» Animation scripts
····················
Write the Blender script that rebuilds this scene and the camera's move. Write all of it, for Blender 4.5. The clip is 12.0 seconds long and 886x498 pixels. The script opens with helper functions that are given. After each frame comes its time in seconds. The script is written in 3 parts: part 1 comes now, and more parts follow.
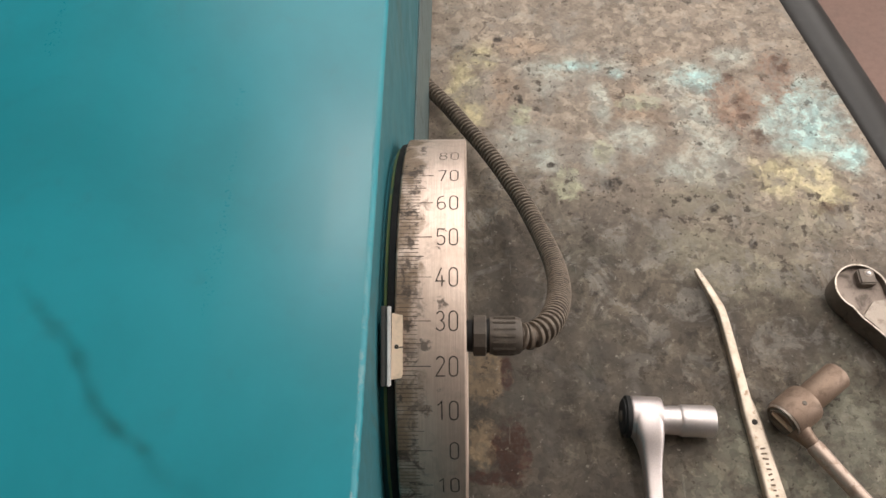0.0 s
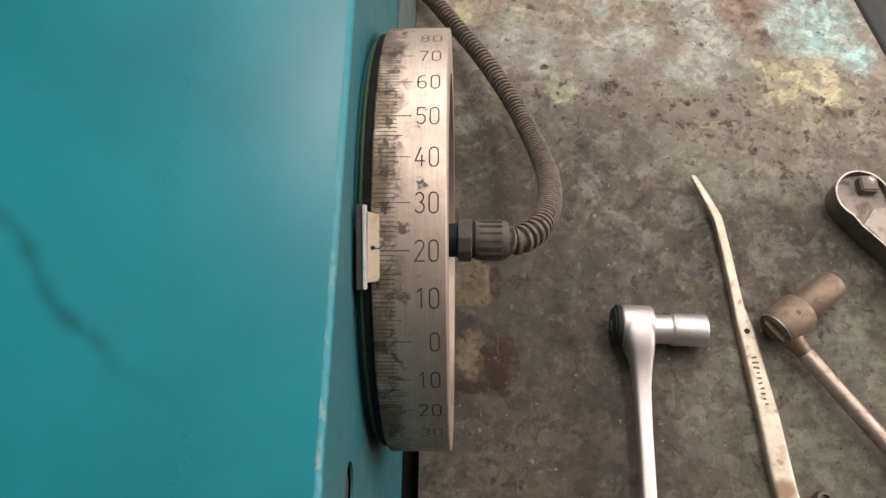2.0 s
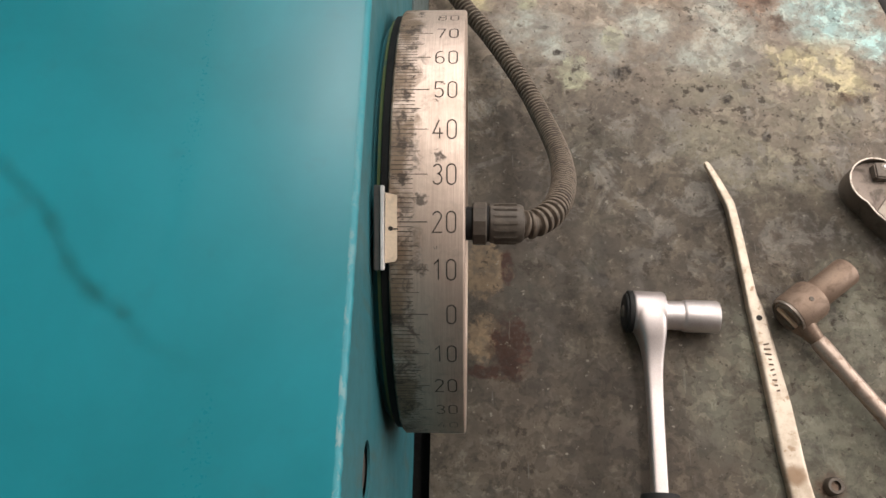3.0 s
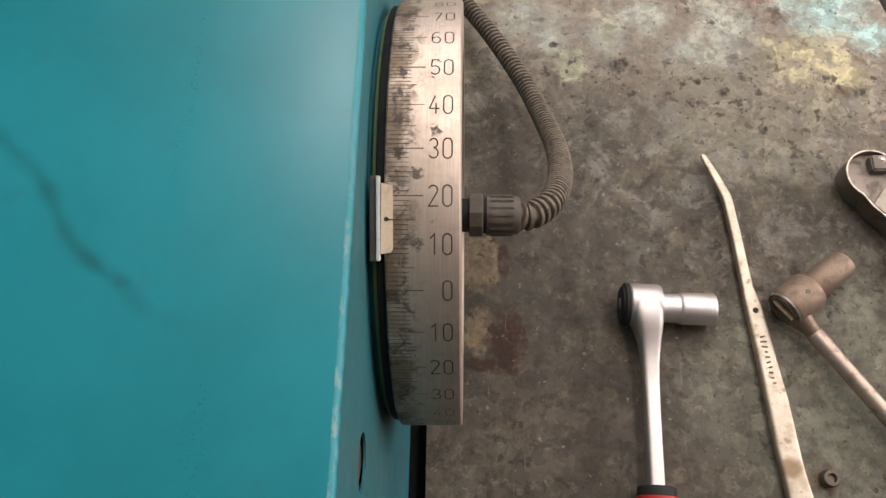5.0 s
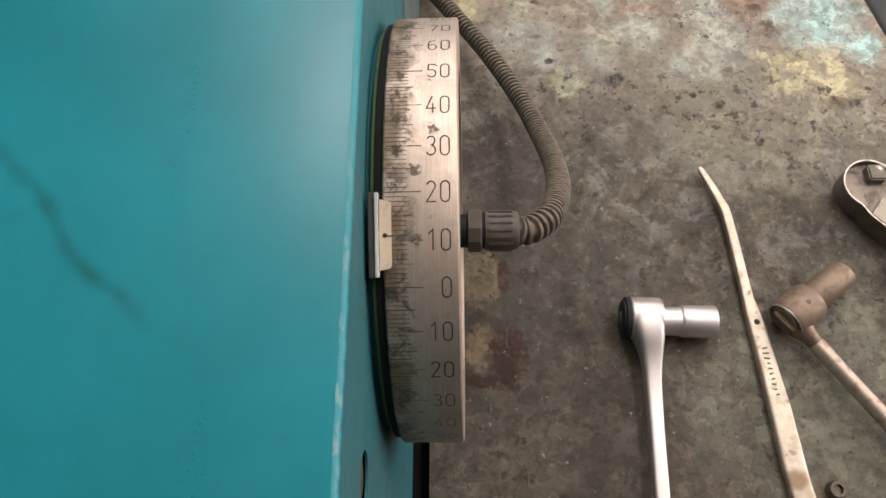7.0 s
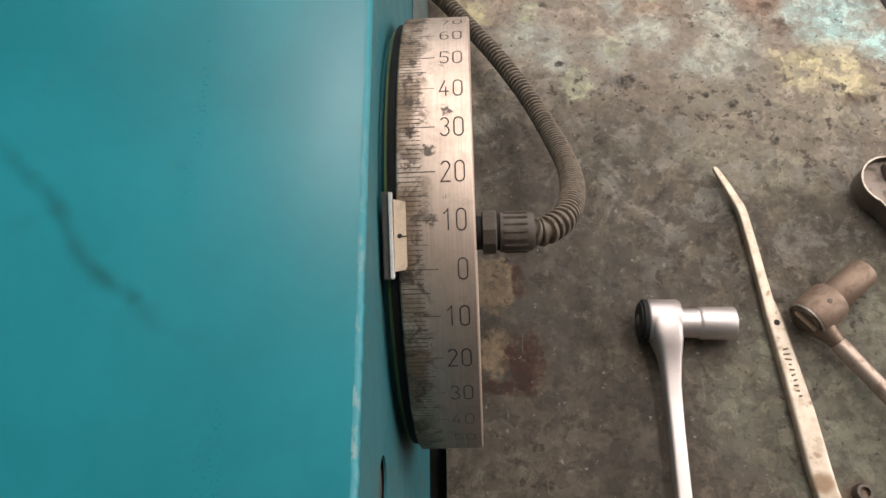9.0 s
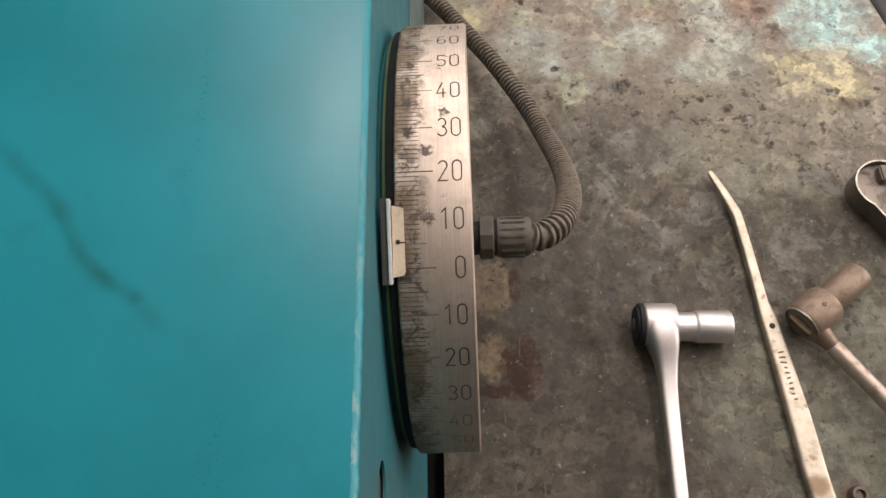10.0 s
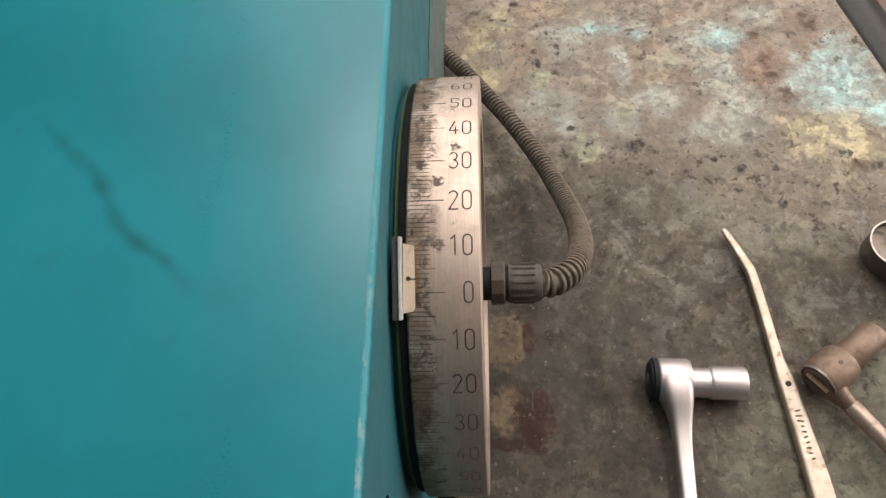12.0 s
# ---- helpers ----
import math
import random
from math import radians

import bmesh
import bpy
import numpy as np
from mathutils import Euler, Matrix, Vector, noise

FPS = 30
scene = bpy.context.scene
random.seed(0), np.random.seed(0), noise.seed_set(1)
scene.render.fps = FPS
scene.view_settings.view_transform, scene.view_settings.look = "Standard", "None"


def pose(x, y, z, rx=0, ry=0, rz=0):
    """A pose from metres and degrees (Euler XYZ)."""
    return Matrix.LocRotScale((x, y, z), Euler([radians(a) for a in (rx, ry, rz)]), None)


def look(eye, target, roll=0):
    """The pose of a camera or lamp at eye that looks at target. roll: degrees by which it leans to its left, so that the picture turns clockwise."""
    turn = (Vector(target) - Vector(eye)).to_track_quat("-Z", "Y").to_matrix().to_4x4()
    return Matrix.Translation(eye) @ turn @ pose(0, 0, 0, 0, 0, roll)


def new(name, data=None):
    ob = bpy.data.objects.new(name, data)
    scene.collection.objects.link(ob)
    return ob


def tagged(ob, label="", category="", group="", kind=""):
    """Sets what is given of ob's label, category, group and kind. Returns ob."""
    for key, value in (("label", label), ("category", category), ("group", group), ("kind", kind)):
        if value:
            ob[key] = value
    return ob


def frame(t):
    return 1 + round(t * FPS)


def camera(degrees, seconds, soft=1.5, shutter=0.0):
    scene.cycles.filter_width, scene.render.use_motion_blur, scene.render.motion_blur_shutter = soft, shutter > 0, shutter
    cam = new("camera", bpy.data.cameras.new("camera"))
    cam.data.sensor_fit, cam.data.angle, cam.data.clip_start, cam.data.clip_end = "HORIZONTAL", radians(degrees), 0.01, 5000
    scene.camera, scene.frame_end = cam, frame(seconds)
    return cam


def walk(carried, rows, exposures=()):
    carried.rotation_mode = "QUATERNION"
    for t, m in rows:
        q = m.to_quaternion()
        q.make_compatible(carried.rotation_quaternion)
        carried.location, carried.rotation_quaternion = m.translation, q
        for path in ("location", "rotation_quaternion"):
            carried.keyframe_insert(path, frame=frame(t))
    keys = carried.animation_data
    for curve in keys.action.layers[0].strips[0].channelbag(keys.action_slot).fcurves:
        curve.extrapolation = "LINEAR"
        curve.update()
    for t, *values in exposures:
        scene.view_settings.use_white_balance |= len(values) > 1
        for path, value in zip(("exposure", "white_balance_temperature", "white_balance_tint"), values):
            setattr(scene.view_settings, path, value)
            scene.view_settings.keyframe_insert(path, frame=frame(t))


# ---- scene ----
····················
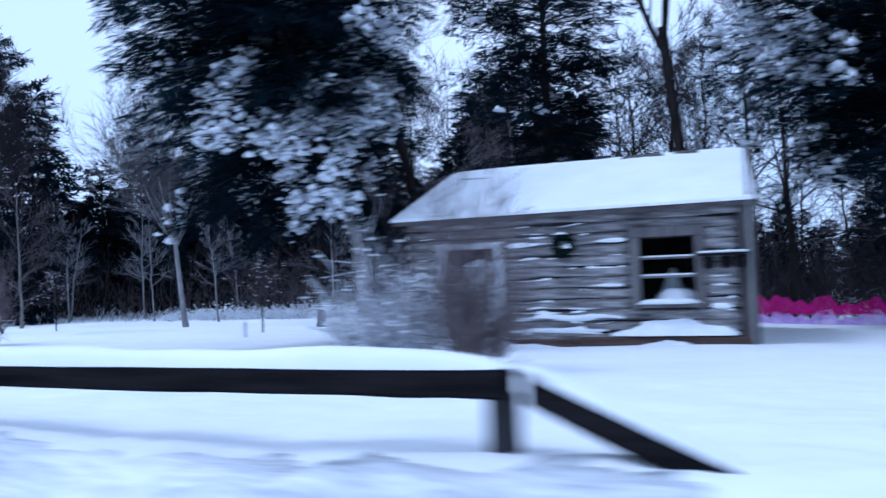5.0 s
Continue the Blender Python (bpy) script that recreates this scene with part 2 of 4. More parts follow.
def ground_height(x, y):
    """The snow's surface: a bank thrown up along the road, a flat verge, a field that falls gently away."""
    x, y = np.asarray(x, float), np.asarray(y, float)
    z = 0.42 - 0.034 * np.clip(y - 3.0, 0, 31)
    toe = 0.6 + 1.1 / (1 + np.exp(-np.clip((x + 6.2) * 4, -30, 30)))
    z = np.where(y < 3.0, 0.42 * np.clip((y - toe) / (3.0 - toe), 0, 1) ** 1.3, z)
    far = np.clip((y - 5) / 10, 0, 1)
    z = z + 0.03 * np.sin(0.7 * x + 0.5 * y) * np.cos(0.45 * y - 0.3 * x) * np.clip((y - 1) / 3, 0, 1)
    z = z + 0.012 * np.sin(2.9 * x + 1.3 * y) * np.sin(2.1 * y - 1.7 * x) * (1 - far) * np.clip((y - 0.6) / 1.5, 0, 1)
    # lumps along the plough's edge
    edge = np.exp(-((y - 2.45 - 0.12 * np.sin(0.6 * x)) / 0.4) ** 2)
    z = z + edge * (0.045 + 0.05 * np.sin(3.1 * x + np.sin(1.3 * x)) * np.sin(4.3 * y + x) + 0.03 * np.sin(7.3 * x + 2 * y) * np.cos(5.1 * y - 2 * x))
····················
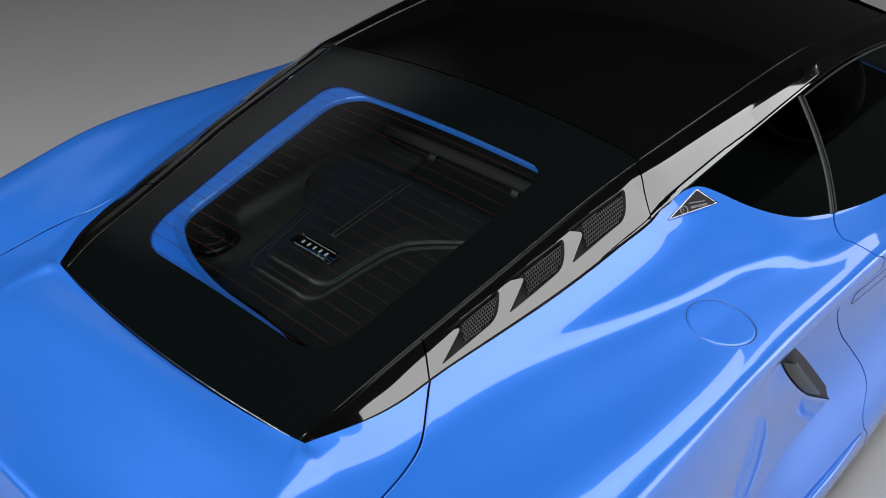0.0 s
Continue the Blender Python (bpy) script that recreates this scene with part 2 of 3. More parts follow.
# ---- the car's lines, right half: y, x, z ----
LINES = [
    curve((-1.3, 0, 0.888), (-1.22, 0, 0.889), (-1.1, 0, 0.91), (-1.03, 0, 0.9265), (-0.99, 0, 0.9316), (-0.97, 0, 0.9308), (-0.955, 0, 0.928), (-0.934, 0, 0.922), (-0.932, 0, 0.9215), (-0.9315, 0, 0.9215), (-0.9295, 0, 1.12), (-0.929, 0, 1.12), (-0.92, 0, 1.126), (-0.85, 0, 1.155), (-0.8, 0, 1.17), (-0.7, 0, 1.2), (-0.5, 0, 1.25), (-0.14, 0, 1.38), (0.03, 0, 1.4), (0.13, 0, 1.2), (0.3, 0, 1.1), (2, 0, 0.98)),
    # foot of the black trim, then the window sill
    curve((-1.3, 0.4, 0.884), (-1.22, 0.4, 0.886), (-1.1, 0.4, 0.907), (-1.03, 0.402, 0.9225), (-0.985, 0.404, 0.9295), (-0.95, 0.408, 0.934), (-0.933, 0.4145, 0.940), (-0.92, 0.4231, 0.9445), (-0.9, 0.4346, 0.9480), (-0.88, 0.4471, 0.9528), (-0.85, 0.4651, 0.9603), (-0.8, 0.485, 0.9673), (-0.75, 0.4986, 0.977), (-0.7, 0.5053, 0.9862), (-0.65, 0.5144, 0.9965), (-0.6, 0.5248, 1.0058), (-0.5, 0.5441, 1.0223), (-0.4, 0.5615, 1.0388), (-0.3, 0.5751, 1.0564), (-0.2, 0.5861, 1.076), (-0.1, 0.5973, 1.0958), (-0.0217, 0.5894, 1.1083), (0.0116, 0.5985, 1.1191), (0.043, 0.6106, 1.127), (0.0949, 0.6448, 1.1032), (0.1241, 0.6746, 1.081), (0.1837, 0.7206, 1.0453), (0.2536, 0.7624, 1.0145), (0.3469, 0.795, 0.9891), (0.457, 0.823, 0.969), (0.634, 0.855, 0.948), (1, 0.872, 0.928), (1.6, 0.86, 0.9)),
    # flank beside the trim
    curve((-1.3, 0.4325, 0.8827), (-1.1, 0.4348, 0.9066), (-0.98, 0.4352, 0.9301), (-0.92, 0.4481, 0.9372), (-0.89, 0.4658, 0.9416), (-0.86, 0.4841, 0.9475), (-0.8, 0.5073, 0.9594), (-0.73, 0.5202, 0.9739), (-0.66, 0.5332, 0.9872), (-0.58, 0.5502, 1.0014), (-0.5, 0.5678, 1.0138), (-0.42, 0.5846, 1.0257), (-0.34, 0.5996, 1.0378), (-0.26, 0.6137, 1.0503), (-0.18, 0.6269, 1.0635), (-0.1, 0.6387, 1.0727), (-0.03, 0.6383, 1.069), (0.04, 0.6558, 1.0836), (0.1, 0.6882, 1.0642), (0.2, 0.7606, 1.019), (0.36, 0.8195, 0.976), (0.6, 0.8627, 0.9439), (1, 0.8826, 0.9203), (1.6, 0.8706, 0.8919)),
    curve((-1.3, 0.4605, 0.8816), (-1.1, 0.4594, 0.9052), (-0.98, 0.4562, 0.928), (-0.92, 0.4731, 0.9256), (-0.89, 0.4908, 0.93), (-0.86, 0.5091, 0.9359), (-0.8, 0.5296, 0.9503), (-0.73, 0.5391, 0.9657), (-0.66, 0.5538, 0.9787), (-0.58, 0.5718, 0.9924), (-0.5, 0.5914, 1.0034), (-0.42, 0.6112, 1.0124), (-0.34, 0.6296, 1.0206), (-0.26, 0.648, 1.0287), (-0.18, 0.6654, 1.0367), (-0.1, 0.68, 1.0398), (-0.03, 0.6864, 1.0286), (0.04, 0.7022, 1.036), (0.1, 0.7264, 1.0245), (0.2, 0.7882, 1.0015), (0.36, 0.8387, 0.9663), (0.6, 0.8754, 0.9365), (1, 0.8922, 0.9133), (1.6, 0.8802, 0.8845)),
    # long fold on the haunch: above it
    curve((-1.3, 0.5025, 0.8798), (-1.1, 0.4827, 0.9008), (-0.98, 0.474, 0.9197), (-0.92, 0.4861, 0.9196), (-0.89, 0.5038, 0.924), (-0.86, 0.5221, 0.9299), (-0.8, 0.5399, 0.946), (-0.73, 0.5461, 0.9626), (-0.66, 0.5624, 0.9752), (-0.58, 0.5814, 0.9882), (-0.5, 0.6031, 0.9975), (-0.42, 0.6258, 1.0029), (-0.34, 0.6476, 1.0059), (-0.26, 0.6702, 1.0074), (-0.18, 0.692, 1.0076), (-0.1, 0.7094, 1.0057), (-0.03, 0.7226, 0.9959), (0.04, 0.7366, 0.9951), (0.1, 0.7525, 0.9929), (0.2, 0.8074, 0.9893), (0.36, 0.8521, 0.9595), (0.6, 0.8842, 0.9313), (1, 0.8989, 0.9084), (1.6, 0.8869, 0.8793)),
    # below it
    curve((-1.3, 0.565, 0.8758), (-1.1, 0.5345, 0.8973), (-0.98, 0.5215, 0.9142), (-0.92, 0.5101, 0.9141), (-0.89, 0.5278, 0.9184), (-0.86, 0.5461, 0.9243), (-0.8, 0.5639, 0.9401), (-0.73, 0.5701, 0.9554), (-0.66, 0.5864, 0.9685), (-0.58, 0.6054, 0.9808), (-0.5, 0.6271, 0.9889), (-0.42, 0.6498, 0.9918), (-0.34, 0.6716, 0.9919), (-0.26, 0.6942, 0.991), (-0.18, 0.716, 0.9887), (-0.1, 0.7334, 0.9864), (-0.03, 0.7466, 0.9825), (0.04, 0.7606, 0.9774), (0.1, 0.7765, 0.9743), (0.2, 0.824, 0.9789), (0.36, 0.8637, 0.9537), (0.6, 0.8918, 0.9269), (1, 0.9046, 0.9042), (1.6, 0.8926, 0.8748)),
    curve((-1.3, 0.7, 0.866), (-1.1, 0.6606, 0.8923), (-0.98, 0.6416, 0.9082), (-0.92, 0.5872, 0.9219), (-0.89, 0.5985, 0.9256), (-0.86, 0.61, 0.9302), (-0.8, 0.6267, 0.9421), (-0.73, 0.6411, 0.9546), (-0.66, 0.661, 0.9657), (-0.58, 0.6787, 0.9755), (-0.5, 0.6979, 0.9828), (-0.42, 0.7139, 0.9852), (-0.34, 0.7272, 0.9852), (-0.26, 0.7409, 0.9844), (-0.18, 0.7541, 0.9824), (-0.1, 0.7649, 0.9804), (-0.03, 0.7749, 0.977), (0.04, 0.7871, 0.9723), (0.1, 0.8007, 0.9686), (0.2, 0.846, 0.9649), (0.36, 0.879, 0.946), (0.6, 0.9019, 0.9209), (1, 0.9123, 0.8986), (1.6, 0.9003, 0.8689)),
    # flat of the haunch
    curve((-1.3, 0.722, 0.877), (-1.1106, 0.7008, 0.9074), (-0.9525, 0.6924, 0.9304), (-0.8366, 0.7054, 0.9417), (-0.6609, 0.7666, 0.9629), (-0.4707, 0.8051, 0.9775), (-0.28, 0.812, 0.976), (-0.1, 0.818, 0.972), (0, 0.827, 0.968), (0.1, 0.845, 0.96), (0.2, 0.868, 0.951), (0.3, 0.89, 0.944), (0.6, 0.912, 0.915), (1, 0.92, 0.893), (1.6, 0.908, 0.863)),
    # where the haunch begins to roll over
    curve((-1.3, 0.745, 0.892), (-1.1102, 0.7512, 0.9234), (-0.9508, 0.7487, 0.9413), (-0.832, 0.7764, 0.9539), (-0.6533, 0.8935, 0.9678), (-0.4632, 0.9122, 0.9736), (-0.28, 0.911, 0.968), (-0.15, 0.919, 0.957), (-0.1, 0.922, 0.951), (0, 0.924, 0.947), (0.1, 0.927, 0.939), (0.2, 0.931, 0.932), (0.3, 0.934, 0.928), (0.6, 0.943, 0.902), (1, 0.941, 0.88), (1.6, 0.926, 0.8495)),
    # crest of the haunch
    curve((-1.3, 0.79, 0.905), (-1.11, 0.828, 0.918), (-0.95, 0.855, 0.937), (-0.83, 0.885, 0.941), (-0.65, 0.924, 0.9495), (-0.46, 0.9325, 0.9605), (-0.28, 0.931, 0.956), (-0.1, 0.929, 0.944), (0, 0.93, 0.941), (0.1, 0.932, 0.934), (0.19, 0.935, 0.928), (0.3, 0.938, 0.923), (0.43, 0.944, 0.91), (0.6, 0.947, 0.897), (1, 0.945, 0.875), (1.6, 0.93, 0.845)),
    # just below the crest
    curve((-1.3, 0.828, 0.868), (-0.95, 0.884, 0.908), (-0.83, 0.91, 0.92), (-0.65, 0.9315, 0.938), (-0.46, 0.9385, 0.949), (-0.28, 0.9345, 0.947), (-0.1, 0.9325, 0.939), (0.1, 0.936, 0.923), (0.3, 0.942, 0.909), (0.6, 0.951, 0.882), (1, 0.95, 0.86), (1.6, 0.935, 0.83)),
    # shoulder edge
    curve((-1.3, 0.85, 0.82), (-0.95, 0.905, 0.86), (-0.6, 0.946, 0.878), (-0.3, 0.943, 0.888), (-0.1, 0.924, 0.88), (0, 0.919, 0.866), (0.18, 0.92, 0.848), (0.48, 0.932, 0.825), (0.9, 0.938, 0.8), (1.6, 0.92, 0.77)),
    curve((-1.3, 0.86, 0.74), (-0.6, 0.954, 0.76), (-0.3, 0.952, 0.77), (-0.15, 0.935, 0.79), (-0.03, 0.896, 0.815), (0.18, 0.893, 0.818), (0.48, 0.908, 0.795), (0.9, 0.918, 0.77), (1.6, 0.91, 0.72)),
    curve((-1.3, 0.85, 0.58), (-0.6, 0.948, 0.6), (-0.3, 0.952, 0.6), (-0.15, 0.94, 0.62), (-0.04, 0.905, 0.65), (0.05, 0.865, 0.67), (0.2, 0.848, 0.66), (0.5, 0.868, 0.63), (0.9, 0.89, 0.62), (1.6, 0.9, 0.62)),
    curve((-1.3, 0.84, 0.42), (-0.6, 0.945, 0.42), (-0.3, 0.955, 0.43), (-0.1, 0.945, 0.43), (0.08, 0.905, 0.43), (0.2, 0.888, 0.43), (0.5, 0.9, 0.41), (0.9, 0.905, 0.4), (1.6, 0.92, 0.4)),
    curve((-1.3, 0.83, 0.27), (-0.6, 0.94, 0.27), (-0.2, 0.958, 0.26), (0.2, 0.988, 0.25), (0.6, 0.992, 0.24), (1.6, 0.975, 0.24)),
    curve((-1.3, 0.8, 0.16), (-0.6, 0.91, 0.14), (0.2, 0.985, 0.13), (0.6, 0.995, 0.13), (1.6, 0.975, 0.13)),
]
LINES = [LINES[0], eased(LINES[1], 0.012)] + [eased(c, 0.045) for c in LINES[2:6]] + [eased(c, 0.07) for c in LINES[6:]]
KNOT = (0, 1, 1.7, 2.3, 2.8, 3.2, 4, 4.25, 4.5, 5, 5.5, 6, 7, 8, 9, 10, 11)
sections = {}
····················
Scan the material line by line and report each one that contains "target".

def look(eye, target, roll=0):
    """The pose of a camera or lamp at eye that looks at target. roll: degrees by which it leans to its left, so that the picture turns clockwise."""
    turn = (Vector(target) - Vector(eye)).to_track_quat("-Z", "Y").to_matrix().to_4x4()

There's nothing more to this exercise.